WORK TO COMPLETE
For this exercise, repeat all of the material verbatim apart from its images.

DATA PROVIDED
....

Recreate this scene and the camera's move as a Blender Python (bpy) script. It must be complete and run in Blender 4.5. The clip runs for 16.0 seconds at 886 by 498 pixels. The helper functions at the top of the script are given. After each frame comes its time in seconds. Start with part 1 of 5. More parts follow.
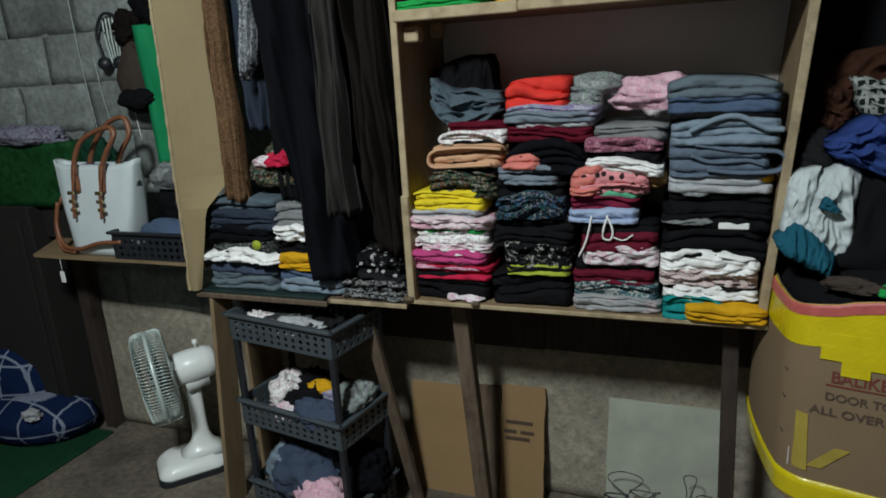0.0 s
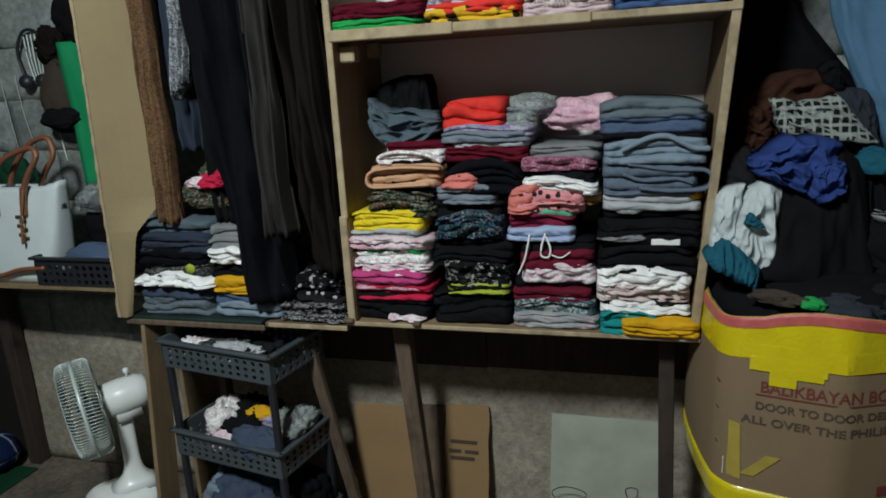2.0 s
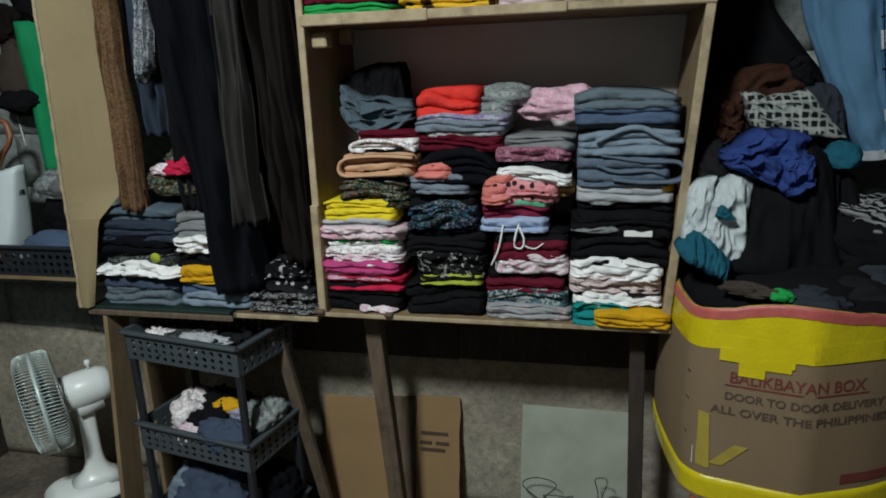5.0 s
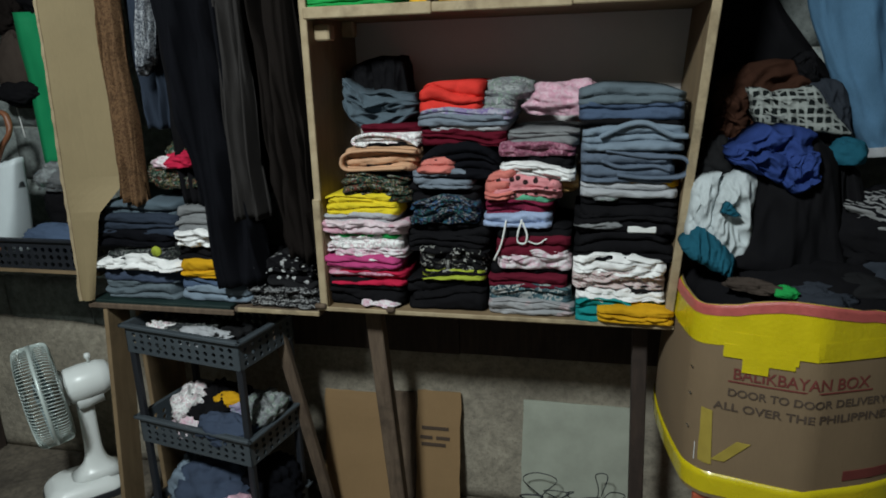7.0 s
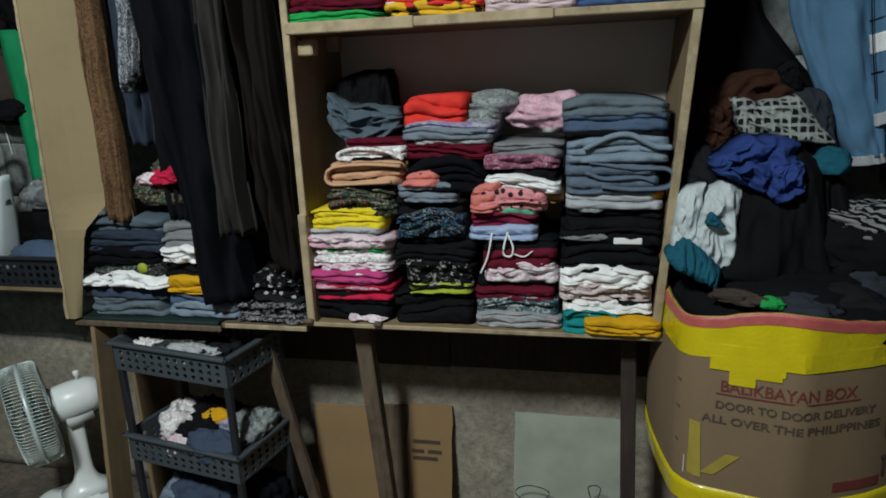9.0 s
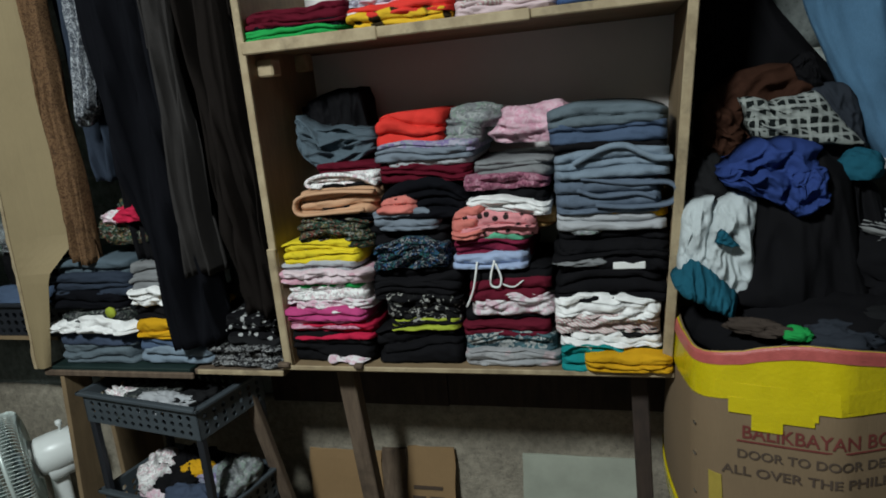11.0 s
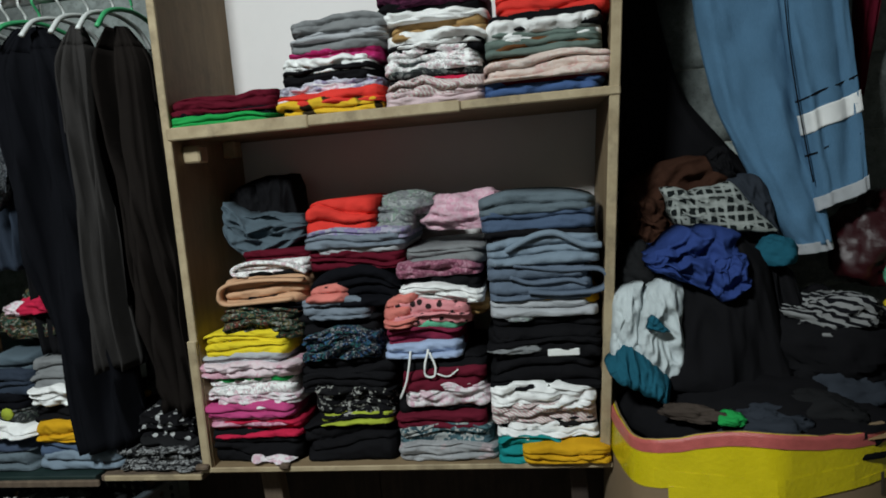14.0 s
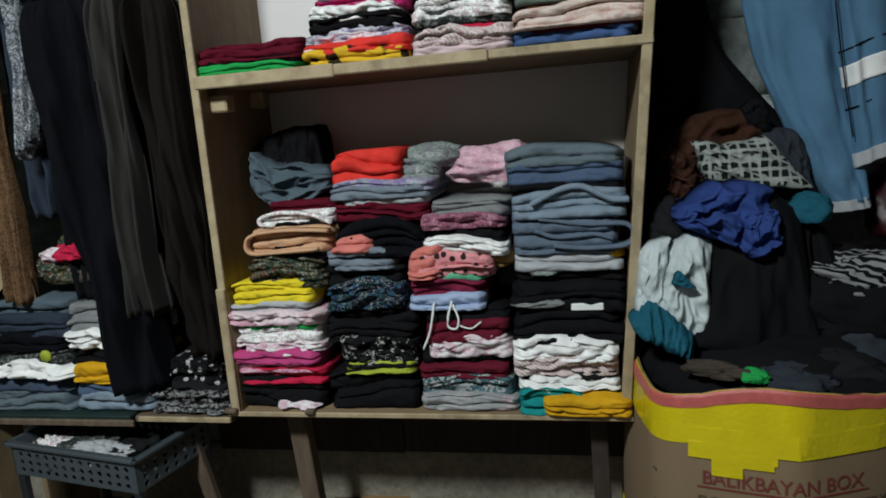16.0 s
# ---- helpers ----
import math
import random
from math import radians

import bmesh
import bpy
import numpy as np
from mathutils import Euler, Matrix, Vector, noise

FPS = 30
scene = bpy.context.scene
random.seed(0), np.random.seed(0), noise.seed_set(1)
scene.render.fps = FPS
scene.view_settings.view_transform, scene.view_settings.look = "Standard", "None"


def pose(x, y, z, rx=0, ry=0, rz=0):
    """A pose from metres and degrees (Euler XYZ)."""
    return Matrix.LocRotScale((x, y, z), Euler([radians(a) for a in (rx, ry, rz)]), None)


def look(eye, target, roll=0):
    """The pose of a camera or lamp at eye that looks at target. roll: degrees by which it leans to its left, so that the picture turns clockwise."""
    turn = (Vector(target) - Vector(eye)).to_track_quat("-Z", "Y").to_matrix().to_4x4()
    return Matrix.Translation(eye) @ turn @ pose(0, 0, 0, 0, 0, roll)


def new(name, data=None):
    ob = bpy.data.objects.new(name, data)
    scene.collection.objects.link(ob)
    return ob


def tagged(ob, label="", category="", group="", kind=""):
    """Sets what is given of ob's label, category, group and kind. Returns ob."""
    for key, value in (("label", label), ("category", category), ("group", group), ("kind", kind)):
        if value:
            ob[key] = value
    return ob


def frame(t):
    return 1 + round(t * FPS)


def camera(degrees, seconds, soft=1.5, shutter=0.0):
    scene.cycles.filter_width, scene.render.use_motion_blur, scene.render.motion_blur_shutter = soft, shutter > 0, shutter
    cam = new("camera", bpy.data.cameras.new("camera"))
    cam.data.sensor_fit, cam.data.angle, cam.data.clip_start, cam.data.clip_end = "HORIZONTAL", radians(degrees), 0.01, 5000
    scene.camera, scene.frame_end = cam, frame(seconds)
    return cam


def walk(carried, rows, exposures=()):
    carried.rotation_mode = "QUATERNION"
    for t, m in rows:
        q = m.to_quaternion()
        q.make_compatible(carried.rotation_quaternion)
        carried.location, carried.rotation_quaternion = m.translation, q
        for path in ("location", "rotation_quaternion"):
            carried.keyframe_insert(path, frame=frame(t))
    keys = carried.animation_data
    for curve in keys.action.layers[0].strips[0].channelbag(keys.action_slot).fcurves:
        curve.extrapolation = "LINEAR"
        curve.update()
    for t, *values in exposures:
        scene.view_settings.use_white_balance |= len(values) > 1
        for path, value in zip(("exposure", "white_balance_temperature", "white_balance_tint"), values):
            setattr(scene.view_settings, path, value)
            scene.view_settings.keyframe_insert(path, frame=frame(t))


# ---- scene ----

....

CORRECT OUTPUT
Recreate this scene and the camera's move as a Blender Python (bpy) script. It must be complete and run in Blender 4.5. The clip runs for 16.0 seconds at 886 by 498 pixels. The helper functions at the top of the script are given. After each frame comes its time in seconds. Start with part 1 of 5. More parts follow.
0.0 s
2.0 s
5.0 s
7.0 s
9.0 s
11.0 s
14.0 s
16.0 s
# ---- helpers ----
import math
import random
from math import radians

import bmesh
import bpy
import numpy as np
from mathutils import Euler, Matrix, Vector, noise

FPS = 30
scene = bpy.context.scene
random.seed(0), np.random.seed(0), noise.seed_set(1)
scene.render.fps = FPS
scene.view_settings.view_transform, scene.view_settings.look = "Standard", "None"


def pose(x, y, z, rx=0, ry=0, rz=0):
    """A pose from metres and degrees (Euler XYZ)."""
    return Matrix.LocRotScale((x, y, z), Euler([radians(a) for a in (rx, ry, rz)]), None)


def look(eye, target, roll=0):
    """The pose of a camera or lamp at eye that looks at target. roll: degrees by which it leans to its left, so that the picture turns clockwise."""
    turn = (Vector(target) - Vector(eye)).to_track_quat("-Z", "Y").to_matrix().to_4x4()
    return Matrix.Translation(eye) @ turn @ pose(0, 0, 0, 0, 0, roll)


def new(name, data=None):
    ob = bpy.data.objects.new(name, data)
    scene.collection.objects.link(ob)
    return ob


def tagged(ob, label="", category="", group="", kind=""):
    """Sets what is given of ob's label, category, group and kind. Returns ob."""
    for key, value in (("label", label), ("category", category), ("group", group), ("kind", kind)):
        if value:
            ob[key] = value
    return ob


def frame(t):
    return 1 + round(t * FPS)


def camera(degrees, seconds, soft=1.5, shutter=0.0):
    scene.cycles.filter_width, scene.render.use_motion_blur, scene.render.motion_blur_shutter = soft, shutter > 0, shutter
    cam = new("camera", bpy.data.cameras.new("camera"))
    cam.data.sensor_fit, cam.data.angle, cam.data.clip_start, cam.data.clip_end = "HORIZONTAL", radians(degrees), 0.01, 5000
    scene.camera, scene.frame_end = cam, frame(seconds)
    return cam


def walk(carried, rows, exposures=()):
    carried.rotation_mode = "QUATERNION"
    for t, m in rows:
        q = m.to_quaternion()
        q.make_compatible(carried.rotation_quaternion)
        carried.location, carried.rotation_quaternion = m.translation, q
        for path in ("location", "rotation_quaternion"):
            carried.keyframe_insert(path, frame=frame(t))
    keys = carried.animation_data
    for curve in keys.action.layers[0].strips[0].channelbag(keys.action_slot).fcurves:
        curve.extrapolation = "LINEAR"
        curve.update()
    for t, *values in exposures:
        scene.view_settings.use_white_balance |= len(values) > 1
        for path, value in zip(("exposure", "white_balance_temperature", "white_balance_tint"), values):
            setattr(scene.view_settings, path, value)
            scene.view_settings.keyframe_insert(path, frame=frame(t))


# ---- scene ----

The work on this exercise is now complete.